§ **Instructions for the task**: Write out the entire listing below exactly as it appears, minus any pictures.

<<<<

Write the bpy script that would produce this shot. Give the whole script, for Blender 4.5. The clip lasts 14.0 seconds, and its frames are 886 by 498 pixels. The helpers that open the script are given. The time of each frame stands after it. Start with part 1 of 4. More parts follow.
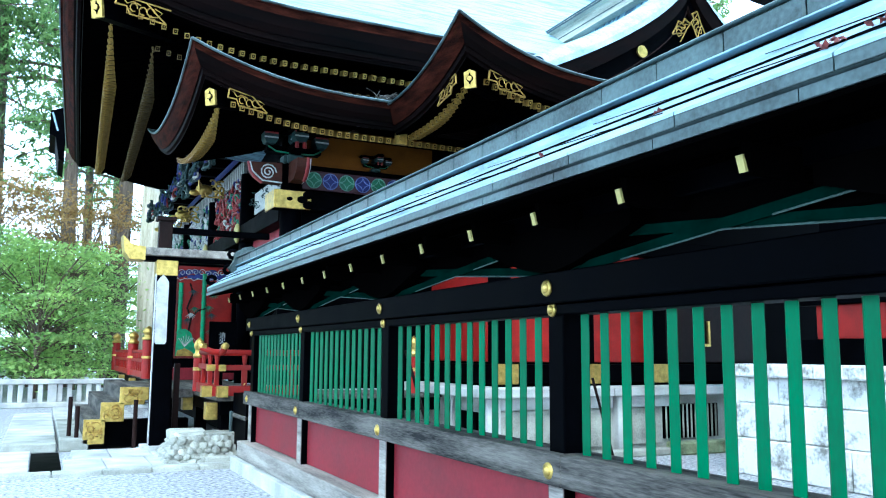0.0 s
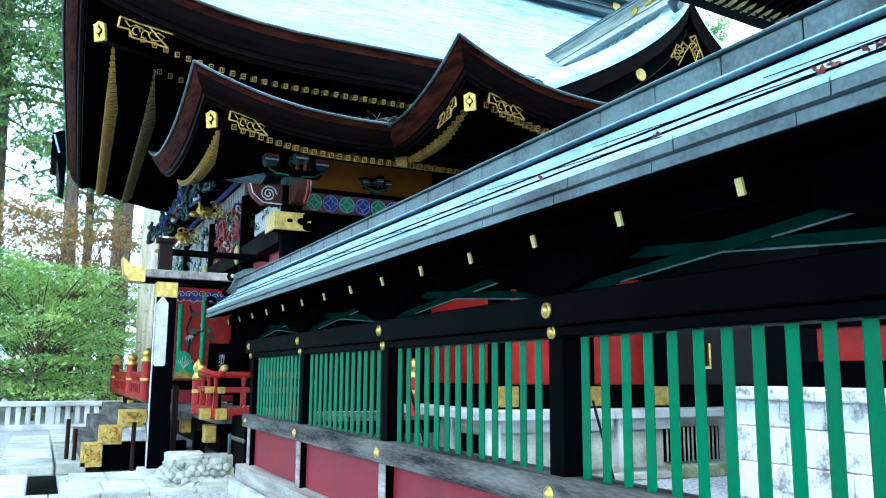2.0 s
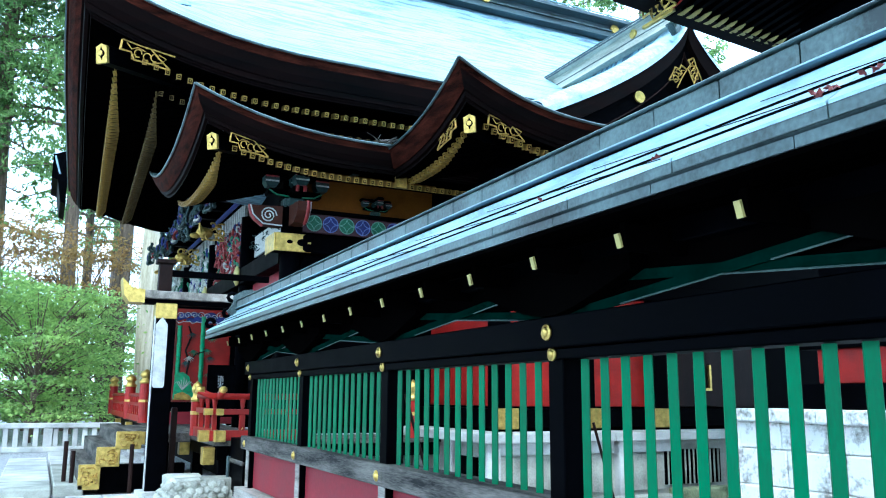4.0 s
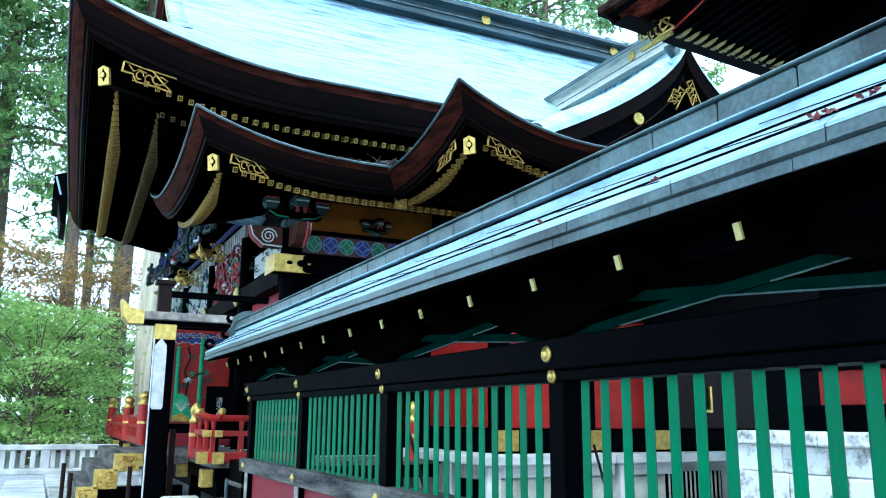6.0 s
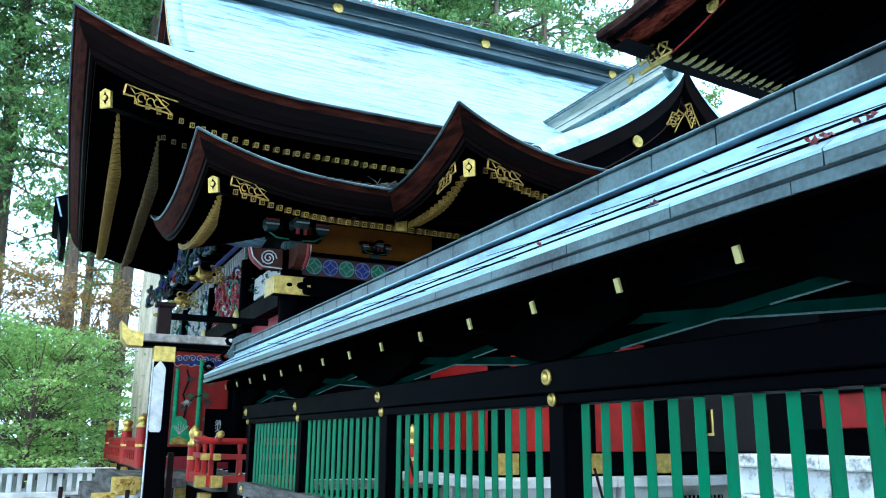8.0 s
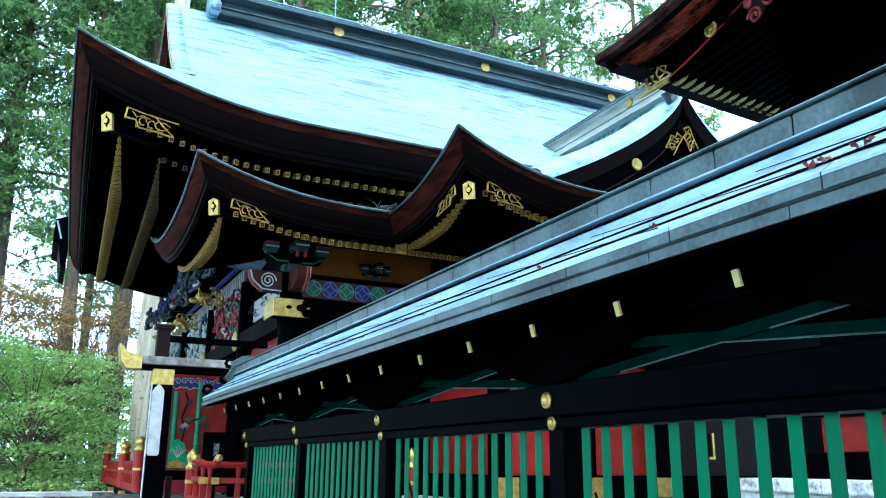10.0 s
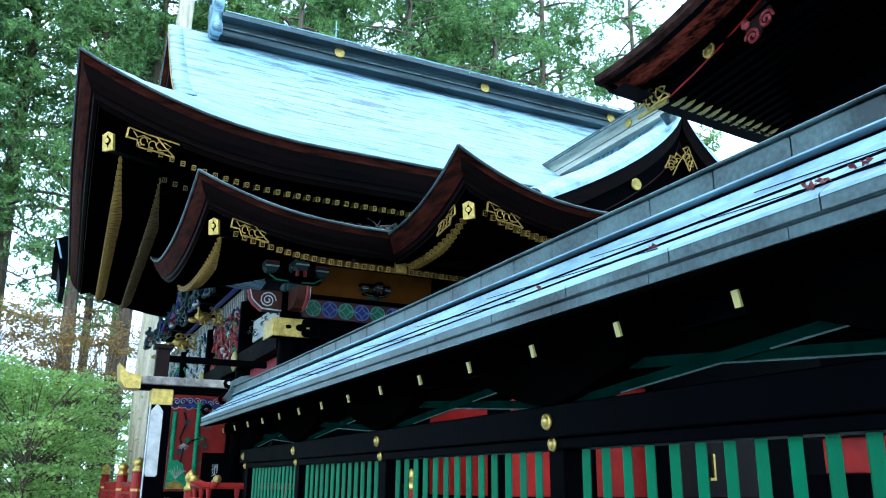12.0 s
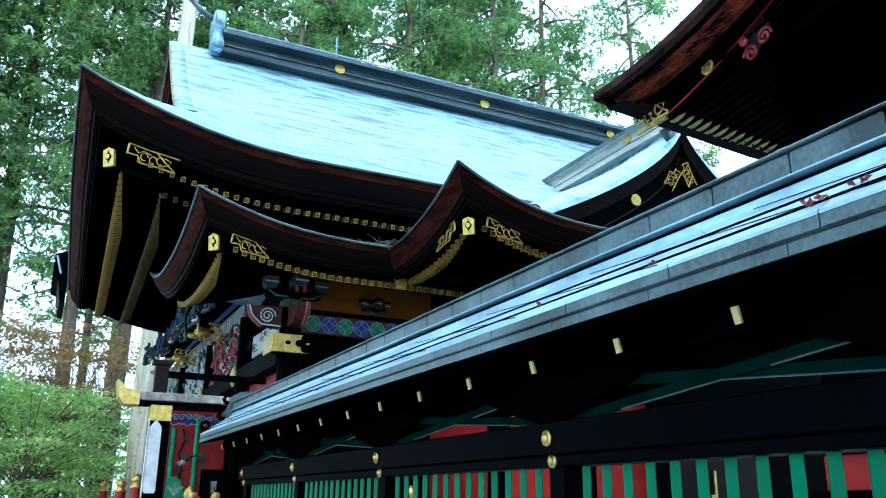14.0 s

>>>>

§ **The solution**:
Write the bpy script that would produce this shot. Give the whole script, for Blender 4.5. The clip lasts 14.0 seconds, and its frames are 886 by 498 pixels. The helpers that open the script are given. The time of each frame stands after it. Start with part 1 of 4. More parts follow.
0.0 s
2.0 s
4.0 s
6.0 s
8.0 s
10.0 s
12.0 s
14.0 s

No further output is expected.